Set all the material down again unchanged, without the pictures.

STORED DATA:

· · · ·

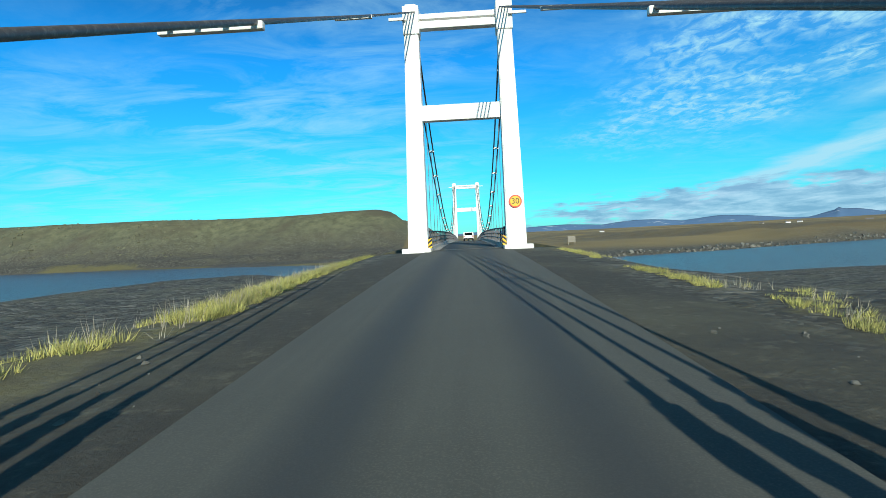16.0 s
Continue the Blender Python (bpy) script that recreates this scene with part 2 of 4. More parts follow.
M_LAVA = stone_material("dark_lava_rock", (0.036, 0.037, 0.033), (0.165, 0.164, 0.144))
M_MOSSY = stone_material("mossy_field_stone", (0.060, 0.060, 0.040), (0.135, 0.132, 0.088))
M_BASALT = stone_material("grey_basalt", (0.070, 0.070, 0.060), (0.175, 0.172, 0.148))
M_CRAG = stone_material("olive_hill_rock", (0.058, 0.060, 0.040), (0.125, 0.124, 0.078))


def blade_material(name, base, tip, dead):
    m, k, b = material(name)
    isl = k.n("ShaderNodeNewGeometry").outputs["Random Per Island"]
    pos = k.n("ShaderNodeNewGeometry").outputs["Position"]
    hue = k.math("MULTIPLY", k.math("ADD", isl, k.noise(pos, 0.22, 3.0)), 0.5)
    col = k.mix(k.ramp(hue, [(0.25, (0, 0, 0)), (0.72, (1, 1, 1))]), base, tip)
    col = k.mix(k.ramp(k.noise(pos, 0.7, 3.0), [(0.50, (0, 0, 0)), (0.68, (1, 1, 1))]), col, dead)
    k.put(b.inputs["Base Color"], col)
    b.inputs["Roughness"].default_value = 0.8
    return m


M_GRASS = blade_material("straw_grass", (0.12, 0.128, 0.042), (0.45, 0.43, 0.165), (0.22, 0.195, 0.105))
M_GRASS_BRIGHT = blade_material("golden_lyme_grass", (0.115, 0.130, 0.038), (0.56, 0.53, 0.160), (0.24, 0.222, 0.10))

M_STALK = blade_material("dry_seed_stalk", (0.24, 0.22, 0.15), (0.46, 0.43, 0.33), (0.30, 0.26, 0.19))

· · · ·

TASK SOLUTION:
16.0 s
Continue the Blender Python (bpy) script that recreates this scene with part 2 of 4. More parts follow.
M_LAVA = stone_material("dark_lava_rock", (0.036, 0.037, 0.033), (0.165, 0.164, 0.144))
M_MOSSY = stone_material("mossy_field_stone", (0.060, 0.060, 0.040), (0.135, 0.132, 0.088))
M_BASALT = stone_material("grey_basalt", (0.070, 0.070, 0.060), (0.175, 0.172, 0.148))
M_CRAG = stone_material("olive_hill_rock", (0.058, 0.060, 0.040), (0.125, 0.124, 0.078))


def blade_material(name, base, tip, dead):
    m, k, b = material(name)
    isl = k.n("ShaderNodeNewGeometry").outputs["Random Per Island"]
    pos = k.n("ShaderNodeNewGeometry").outputs["Position"]
    hue = k.math("MULTIPLY", k.math("ADD", isl, k.noise(pos, 0.22, 3.0)), 0.5)
    col = k.mix(k.ramp(hue, [(0.25, (0, 0, 0)), (0.72, (1, 1, 1))]), base, tip)
    col = k.mix(k.ramp(k.noise(pos, 0.7, 3.0), [(0.50, (0, 0, 0)), (0.68, (1, 1, 1))]), col, dead)
    k.put(b.inputs["Base Color"], col)
    b.inputs["Roughness"].default_value = 0.8
    return m


M_GRASS = blade_material("straw_grass", (0.12, 0.128, 0.042), (0.45, 0.43, 0.165), (0.22, 0.195, 0.105))
M_GRASS_BRIGHT = blade_material("golden_lyme_grass", (0.115, 0.130, 0.038), (0.56, 0.53, 0.160), (0.24, 0.222, 0.10))

M_STALK = blade_material("dry_seed_stalk", (0.24, 0.22, 0.15), (0.46, 0.43, 0.33), (0.30, 0.26, 0.19))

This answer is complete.